Problem description: With the images removed, repeat the data below exactly.

Supplied information:
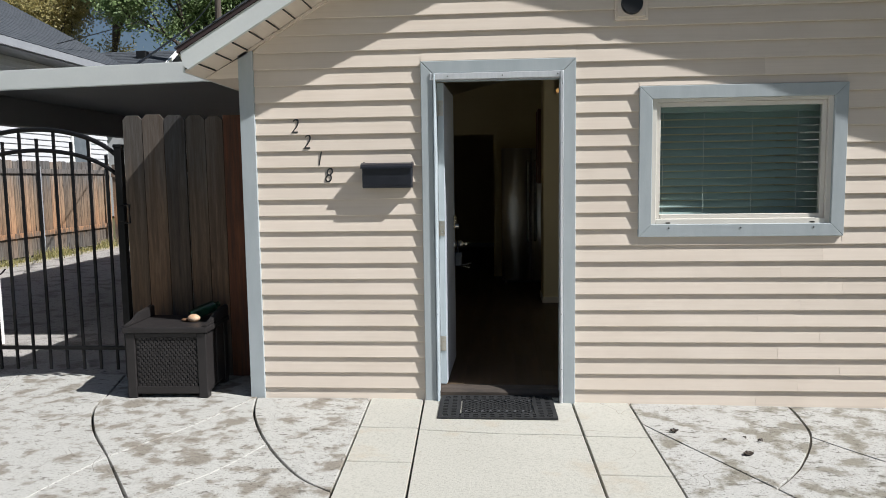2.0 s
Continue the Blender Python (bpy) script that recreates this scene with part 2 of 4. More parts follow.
SIDING = siding_paint("beige vinyl siding", (0.67, 0.58, 0.485), (0.755, 0.665, 0.57))
TRIM = surface("blue grey trim paint", (0.37, 0.415, 0.435), (0.43, 0.475, 0.495), (6, 6, 1), 3, 0.5, 0.12)
JAMB = surface("pale blue jamb paint", (0.46, 0.53, 0.57), (0.53, 0.60, 0.64), (6, 6, 1), 3, 0.45, 0.12)
WHITE = surface("white paint", (0.74, 0.74, 0.72), (0.82, 0.82, 0.80), (1, 1, 1), 4, 0.45, 0.05)
ALU = surface("bright aluminium strip", (0.66, 0.68, 0.70), (0.76, 0.78, 0.80), (20, 20, 1), 3, 0.35, 0.05, 0.3)
VINYL = surface("off white vinyl frame", (0.66, 0.63, 0.57), (0.72, 0.69, 0.63), (1, 1, 1), 5, 0.4, 0.04)
BASEPAINT = surface("cream white baseboard paint", (0.72, 0.68, 0.58), (0.77, 0.73, 0.63), (1, 1, 1), 4, 0.5, 0.05)
WALL = surface("cream wall paint", (0.685, 0.595, 0.375), (0.715, 0.625, 0.40), (1, 1, 1), 1.5, 0.6, 0.10, 0, 180)
CEIL = surface("ceiling paint", (0.66, 0.59, 0.44), (0.69, 0.62, 0.47), (1, 1, 1), 1.5, 0.7, 0.12, 0, 160)
FLOOR = plank_floor("dark vinyl planks")
SEAM = surface("dark seam", (0.022, 0.018, 0.015), (0.032, 0.026, 0.022))
STAINED = concrete("stained patio concrete", (0.49, 0.485, 0.455), (0.15, 0.132, 0.106), 0.065, 3.0, 6.5)
RIGHTC = concrete("cracked patio concrete", (0.48, 0.475, 0.45), (0.14, 0.128, 0.10), 0.07, 11.0, 6.5)
WALKC = concrete("clean walkway concrete", (0.48, 0.47, 0.42), (0.30, 0.27, 0.22), 0.0, 21.0, 2.5, clean=0.10)
DRIVE = concrete("driveway concrete", (0.42, 0.40, 0.38), (0.14, 0.13, 0.12), 0.05, 31.0, 3.0)
DIRT = surface("dark soil in joints", (0.05, 0.044, 0.036), (0.11, 0.095, 0.075), freq=30, rough=0.95)
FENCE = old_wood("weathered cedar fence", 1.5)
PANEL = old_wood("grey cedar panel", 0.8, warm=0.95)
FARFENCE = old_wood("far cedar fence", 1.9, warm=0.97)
REDWOOD = old_wood("red cedar board", red=True)
BLACKIRON = surface("black powder coated iron", (0.004, 0.004, 0.005), (0.008, 0.008, 0.009), freq=20, rough=0.45, bump=0.05, spec=0.25)
RESIN = surface("dark brown resin", (0.021, 0.019, 0.019), (0.030, 0.027, 0.027), freq=12, rough=0.5, bump=0.1, spec=0.35)
RUBBERTOP = surface("dusty raised rubber", (0.045, 0.048, 0.052), (0.075, 0.078, 0.082), freq=14, rough=0.75, bump=0.25)
RUBBER = surface("black rubber", (0.010, 0.011, 0.012), (0.022, 0.023, 0.025), freq=14, rough=0.7, bump=0.25)
MAILBLACK = surface("black mailbox enamel", (0.012, 0.014, 0.020), (0.02, 0.022, 0.03), freq=9, rough=0.35, bump=0.03)
SHINGLE = surface("dark asphalt shingles", (0.035, 0.042, 0.052), (0.085, 0.095, 0.11), (1, 1, 1), 5, 0.9, 0.5, 0, 90)
DRIPEDGE = surface("dark brown drip edge", (0.035, 0.022, 0.022), (0.055, 0.035, 0.035))
FASCIAGREY = surface("grey eave paint", (0.26, 0.275, 0.30), (0.31, 0.325, 0.35))
FASCIA = surface("pale grey fascia paint", (0.61, 0.64, 0.63), (0.68, 0.71, 0.69), (1, 1, 1), 3, 0.5, 0.06)
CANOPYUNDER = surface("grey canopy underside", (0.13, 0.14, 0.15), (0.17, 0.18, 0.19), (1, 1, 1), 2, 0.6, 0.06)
NEIGHBOUR = siding_paint("white siding", (0.52, 0.53, 0.55), (0.60, 0.61, 0.63))
STEEL = brushed_steel("brushed steel")
FRIDGESIDE = surface("dark grey appliance side", (0.03, 0.03, 0.032), (0.045, 0.045, 0.048), rough=0.4)
BLACKPLASTIC = surface("black plastic", (0.008, 0.008, 0.009), (0.015, 0.015, 0.016), rough=0.4)
NICKEL = surface("satin nickel", (0.55, 0.51, 0.45), (0.62, 0.58, 0.52), freq=30, rough=0.3, bump=0.02, metal=1.0)
BRASSY = surface("antique brass", (0.50, 0.42, 0.28), (0.58, 0.50, 0.36), freq=30, rough=0.35, bump=0.02, metal=1.0)
CHERRY = surface("cherry cabinet wood", (0.12, 0.032, 0.014), (0.19, 0.055, 0.024), (12, 12, 1), 4, 0.4, 0.1)
DOORPAINT = surface("pale blue door paint", (0.44, 0.47, 0.53), (0.49, 0.52, 0.58), (1, 1, 1), 3, 0.4, 0.06)
SLAT = thin_plastic("white blind slat", (0.80, 0.81, 0.82), 0.19)
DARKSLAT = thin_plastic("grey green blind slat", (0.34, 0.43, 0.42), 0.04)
GLASS = clear_glass("window glass")
SCREENED = clear_glass("greenish window glass", (0.93, 0.97, 0.965), 1.2)
OUTLETW = surface("white outlet plastic", (0.74, 0.73, 0.70), (0.80, 0.79, 0.76), rough=0.35, bump=0.02)
DIGIT = surface("black metal numerals", (0.012, 0.012, 0.013), (0.03, 0.03, 0.032), rough=0.5)
GRASS = surface("dry grass ground", (0.05, 0.06, 0.018), (0.14, 0.12, 0.05), freq=3, rough=0.95, bump=0.8, fine=30)
GRAVEL = surface("pale gravel", (0.25, 0.23, 0.18), (0.45, 0.42, 0.34), freq=20, rough=0.95, bump=0.9, fine=40)
BARK = surface("grey tree bark", (0.06, 0.05, 0.042), (0.12, 0.10, 0.085), (6, 6, 1), 5, 0.95, 0.6)
LEAFOLIVE = leaves("olive spring leaves", (0.30, 0.27, 0.10), (0.58, 0.50, 0.24))
LEAFGREEN = leaves("fresh green leaves", (0.09, 0.15, 0.05), (0.32, 0.42, 0.19))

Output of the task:
2.0 s
Continue the Blender Python (bpy) script that recreates this scene with part 2 of 4. More parts follow.
SIDING = siding_paint("beige vinyl siding", (0.67, 0.58, 0.485), (0.755, 0.665, 0.57))
TRIM = surface("blue grey trim paint", (0.37, 0.415, 0.435), (0.43, 0.475, 0.495), (6, 6, 1), 3, 0.5, 0.12)
JAMB = surface("pale blue jamb paint", (0.46, 0.53, 0.57), (0.53, 0.60, 0.64), (6, 6, 1), 3, 0.45, 0.12)
WHITE = surface("white paint", (0.74, 0.74, 0.72), (0.82, 0.82, 0.80), (1, 1, 1), 4, 0.45, 0.05)
ALU = surface("bright aluminium strip", (0.66, 0.68, 0.70), (0.76, 0.78, 0.80), (20, 20, 1), 3, 0.35, 0.05, 0.3)
VINYL = surface("off white vinyl frame", (0.66, 0.63, 0.57), (0.72, 0.69, 0.63), (1, 1, 1), 5, 0.4, 0.04)
BASEPAINT = surface("cream white baseboard paint", (0.72, 0.68, 0.58), (0.77, 0.73, 0.63), (1, 1, 1), 4, 0.5, 0.05)
WALL = surface("cream wall paint", (0.685, 0.595, 0.375), (0.715, 0.625, 0.40), (1, 1, 1), 1.5, 0.6, 0.10, 0, 180)
CEIL = surface("ceiling paint", (0.66, 0.59, 0.44), (0.69, 0.62, 0.47), (1, 1, 1), 1.5, 0.7, 0.12, 0, 160)
FLOOR = plank_floor("dark vinyl planks")
SEAM = surface("dark seam", (0.022, 0.018, 0.015), (0.032, 0.026, 0.022))
STAINED = concrete("stained patio concrete", (0.49, 0.485, 0.455), (0.15, 0.132, 0.106), 0.065, 3.0, 6.5)
RIGHTC = concrete("cracked patio concrete", (0.48, 0.475, 0.45), (0.14, 0.128, 0.10), 0.07, 11.0, 6.5)
WALKC = concrete("clean walkway concrete", (0.48, 0.47, 0.42), (0.30, 0.27, 0.22), 0.0, 21.0, 2.5, clean=0.10)
DRIVE = concrete("driveway concrete", (0.42, 0.40, 0.38), (0.14, 0.13, 0.12), 0.05, 31.0, 3.0)
DIRT = surface("dark soil in joints", (0.05, 0.044, 0.036), (0.11, 0.095, 0.075), freq=30, rough=0.95)
FENCE = old_wood("weathered cedar fence", 1.5)
PANEL = old_wood("grey cedar panel", 0.8, warm=0.95)
FARFENCE = old_wood("far cedar fence", 1.9, warm=0.97)
REDWOOD = old_wood("red cedar board", red=True)
BLACKIRON = surface("black powder coated iron", (0.004, 0.004, 0.005), (0.008, 0.008, 0.009), freq=20, rough=0.45, bump=0.05, spec=0.25)
RESIN = surface("dark brown resin", (0.021, 0.019, 0.019), (0.030, 0.027, 0.027), freq=12, rough=0.5, bump=0.1, spec=0.35)
RUBBERTOP = surface("dusty raised rubber", (0.045, 0.048, 0.052), (0.075, 0.078, 0.082), freq=14, rough=0.75, bump=0.25)
RUBBER = surface("black rubber", (0.010, 0.011, 0.012), (0.022, 0.023, 0.025), freq=14, rough=0.7, bump=0.25)
MAILBLACK = surface("black mailbox enamel", (0.012, 0.014, 0.020), (0.02, 0.022, 0.03), freq=9, rough=0.35, bump=0.03)
SHINGLE = surface("dark asphalt shingles", (0.035, 0.042, 0.052), (0.085, 0.095, 0.11), (1, 1, 1), 5, 0.9, 0.5, 0, 90)
DRIPEDGE = surface("dark brown drip edge", (0.035, 0.022, 0.022), (0.055, 0.035, 0.035))
FASCIAGREY = surface("grey eave paint", (0.26, 0.275, 0.30), (0.31, 0.325, 0.35))
FASCIA = surface("pale grey fascia paint", (0.61, 0.64, 0.63), (0.68, 0.71, 0.69), (1, 1, 1), 3, 0.5, 0.06)
CANOPYUNDER = surface("grey canopy underside", (0.13, 0.14, 0.15), (0.17, 0.18, 0.19), (1, 1, 1), 2, 0.6, 0.06)
NEIGHBOUR = siding_paint("white siding", (0.52, 0.53, 0.55), (0.60, 0.61, 0.63))
STEEL = brushed_steel("brushed steel")
FRIDGESIDE = surface("dark grey appliance side", (0.03, 0.03, 0.032), (0.045, 0.045, 0.048), rough=0.4)
BLACKPLASTIC = surface("black plastic", (0.008, 0.008, 0.009), (0.015, 0.015, 0.016), rough=0.4)
NICKEL = surface("satin nickel", (0.55, 0.51, 0.45), (0.62, 0.58, 0.52), freq=30, rough=0.3, bump=0.02, metal=1.0)
BRASSY = surface("antique brass", (0.50, 0.42, 0.28), (0.58, 0.50, 0.36), freq=30, rough=0.35, bump=0.02, metal=1.0)
CHERRY = surface("cherry cabinet wood", (0.12, 0.032, 0.014), (0.19, 0.055, 0.024), (12, 12, 1), 4, 0.4, 0.1)
DOORPAINT = surface("pale blue door paint", (0.44, 0.47, 0.53), (0.49, 0.52, 0.58), (1, 1, 1), 3, 0.4, 0.06)
SLAT = thin_plastic("white blind slat", (0.80, 0.81, 0.82), 0.19)
DARKSLAT = thin_plastic("grey green blind slat", (0.34, 0.43, 0.42), 0.04)
GLASS = clear_glass("window glass")
SCREENED = clear_glass("greenish window glass", (0.93, 0.97, 0.965), 1.2)
OUTLETW = surface("white outlet plastic", (0.74, 0.73, 0.70), (0.80, 0.79, 0.76), rough=0.35, bump=0.02)
DIGIT = surface("black metal numerals", (0.012, 0.012, 0.013), (0.03, 0.03, 0.032), rough=0.5)
GRASS = surface("dry grass ground", (0.05, 0.06, 0.018), (0.14, 0.12, 0.05), freq=3, rough=0.95, bump=0.8, fine=30)
GRAVEL = surface("pale gravel", (0.25, 0.23, 0.18), (0.45, 0.42, 0.34), freq=20, rough=0.95, bump=0.9, fine=40)
BARK = surface("grey tree bark", (0.06, 0.05, 0.042), (0.12, 0.10, 0.085), (6, 6, 1), 5, 0.95, 0.6)
LEAFOLIVE = leaves("olive spring leaves", (0.30, 0.27, 0.10), (0.58, 0.50, 0.24))
LEAFGREEN = leaves("fresh green leaves", (0.09, 0.15, 0.05), (0.32, 0.42, 0.19))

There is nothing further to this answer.